Improve schedule/as_matmul matching on hybrid loop-libop code

[roastduck]

Current schedule/as_matmul can't match some basic cases when there are both loops and libop calls. Example:

for i in range(500):
  c[i] = a[i] @ ft.transpose(b, (1, 0))

This code cannot be mapped to a Matmul node because libop introduces intermediate local variables. The code is actually like this:

for i in range(500):
  t = ft.transpose(b, (1, 0))
  u = a[i] @ t
  c[i] = u

In order to deal with this case, we need two following changes:

• Call inline on every variables inside the matching sub-tree. There will be no side-effect because the matching will fail otherwise. This will solve the problem of t in this example.
• Implement a new schedule, maybe named anti_inline, that removes an intermediate variable an redirect all Stores to it to the final destination.
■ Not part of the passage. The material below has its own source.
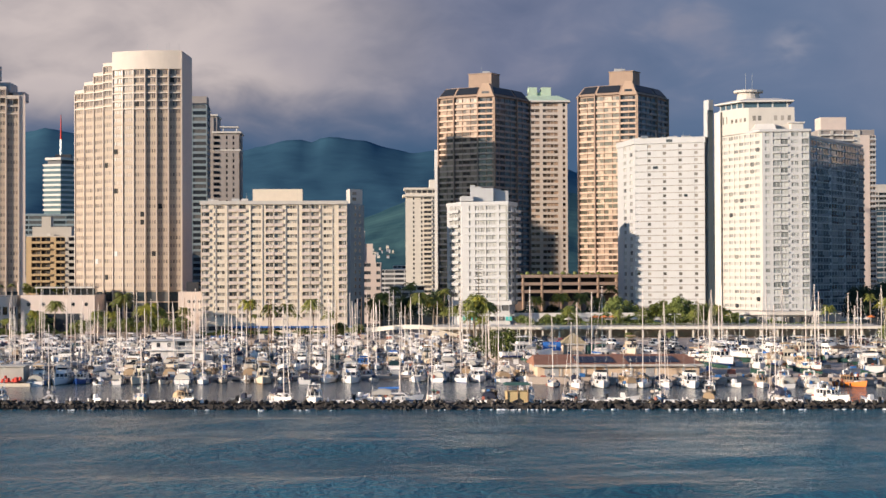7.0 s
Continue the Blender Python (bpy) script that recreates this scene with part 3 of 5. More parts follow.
hotel_b = bowed_hotel("bowed_hotel", "tall beige hotel tower, ribbed bowed front stepping up to a drum",
                      [(-49.8, 680), (-45.4, 675), (-41.2, 671), (-37.0, 667.4), (-33.0, 664.4), (-28.9, 662), (-24.6, 660.2), (-20.0, 659), (-15.7, 658.4), (-11.2, 658.3), (-6.3, 658.6)],
                      [95.0, 97.8, 100.9, 104.3] + [108.2] * 6, 87.0, 17.5, 690, 108.2,
                      [(-6.3, 658.8), (-4.6, 681), (-9, 690.5), (-12, 690.5), (-11, 664)], 4)
for a in (-20.5, -13.2, -12.2, -8.5):
    part("aerial", Solid().pole(a, 670, 108, 112.5, 0.07, 0.04, 6), chrome, hotel_b)

# hotel podium: a drum-fronted ballroom, terrace and a pink wing with round windows
podium = thing("hotel_podium", "pale two-storey hotel podium with round-fronted terrace", "building", (-80, 655, LAND))
ring = [(-82 + 15.5 * math.cos(a), 652 + 10 * math.sin(a)) for a in np.linspace(math.pi, 2 * math.pi, 15)]
S = Solid().prism(ring + [(-66, 668), (-98, 668)], 11.6, 15.4)
S.prism([(x * 1.0, y + 0.4) for x, y in ring] + [(-66, 668), (-98, 668)], 7.0, 8.6)
part("wall", S, offwhite, podium)
part("body", Solid().prism([(-82 + (x + 82) * 0.93, 654 + (y - 652) * 0.9) for x, y in ring] + [(-68, 667), (-97, 667)], LAND, 12), glass_dark, podium)
for a in np.linspace(math.pi * 1.03, 1.97 * math.pi, 14):
    part("column", Solid().pole(-82 + 15.3 * math.cos(a), 652.4 + 9.8 * math.sin(a), LAND, 11.8, 0.38, k=10), offwhite, podium)
part("roof", Solid().prism([(x, y + 0.5) for x, y in ring] + [(-66, 667.5), (-98, 667.5)], 15.4, 15.7), roofgrey, podium)
facade(podium, (-101.5, 651), (-94.5, 648.5), [LAND, 4.4, 8.0, 11.4], "wwww", offwhite, glass_dark, sill=0.7)
part("wall", Solid().prism([(-101.5, 651.4), (-94.5, 649), (-92, 668), (-101.5, 668)], LAND, 11.4), offwhite, podium)
part("wall", Solid().prism([(-101.6, 651), (-94.5, 648.4), (-92, 668.3), (-101.6, 668.3)], 11.4, 15.6), offwhite, podium)
wing = thing("hotel_wing", "low pinkish wing with round porthole windows", "building", (-50, 655, LAND))
part("body", Solid().prism([(-65, 650), (-37.5, 648), (-36, 668), (-65, 668)], LAND, 15.8), pinkish, wing)
# no opening is cut: a dark slab on the wall gives its shade
part("recess", Solid().prism([(-62, 649.5), (-42, 648), (-42, 650), (-62, 651)], LAND, 9.0), glass_dark, wing, "dark slab for the shaded porte-cochere")
for i, a in enumerate((-62, -56.5, -51.0, -45.5, -40.5)):
    y = 650 - (a + 65) / 27.5 * 2
    ring = [[(a + 0.75 * math.cos(t), y - d, 12.4 + 0.75 * math.sin(t)) for t in np.linspace(0, 2 * math.pi, 14, endpoint=False)] for d in (-0.05, 0.08)]
    part("porthole", Solid().loft(ring), glass_dark, wing)
for k, (a, b) in enumerate(((-60, -49), (-48, -38))):
    part("terrace_canopy", Solid().box(a, b, 651, 662, 18.4, 18.9), offwhite, wing)
    for c in np.linspace(a + 0.5, b - 0.5, 5):
        part("post", Solid().pole(c, 651.6, 15.8, 18.4, 0.12), white, wing)
    part("terrace_wall", Solid().box(a + 0.5, b - 0.5, 656, 662, 15.8, 18.3), glass_dark, wing)
link = thing("hotel_link_block", "small pinkish block with round windows between towers", "building", (0, 645, LAND))
part("body", Solid().prism(rect(-5.5, 4.5, 638, 655), LAND, 17.0), pinkish, link)
for a in (-1.6, 0.4, 2.4):
    for z in (13.4, 10.4):
        ring = [[(a + 0.6 * math.cos(t), 638 - d, z + 0.6 * math.sin(t)) for t in np.linspace(0, 2 * math.pi, 12, endpoint=False)] for d in (-0.05, 0.08)]
        part("porthole", Solid().loft(ring), glass_dark, link)
part("roof_planter", Solid().box(-3, 1, 642, 650, 17.0, 20.5), dark_metal, link)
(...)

We can implement anti_inline for only variables that are copied to another variable with modifications (like c[i] = u). These will also be no side-effect because the matching will fail otherwise. This will solve the problem of u.

After implementing the changes above, schedule/as_matmul is expected to match this code to a Matmul, but still can't deal with its derivatives. In order to accept such a code in AD, will need one more change:

• Simultaneously match multiple Matmuls in one schedule/as_matmul call, instead of relying on #! prefer_libs to fission the loops.

[roastduck]

Another approach to solve the problem (without considering AD) is to add a new schedule uncache and run it automatically inside as_matmul. As the name suggests, uncache undoes the cache schedule. uncache(v) detects whether v maps to a parent VarDef u, and replace v by u with corresponding indices.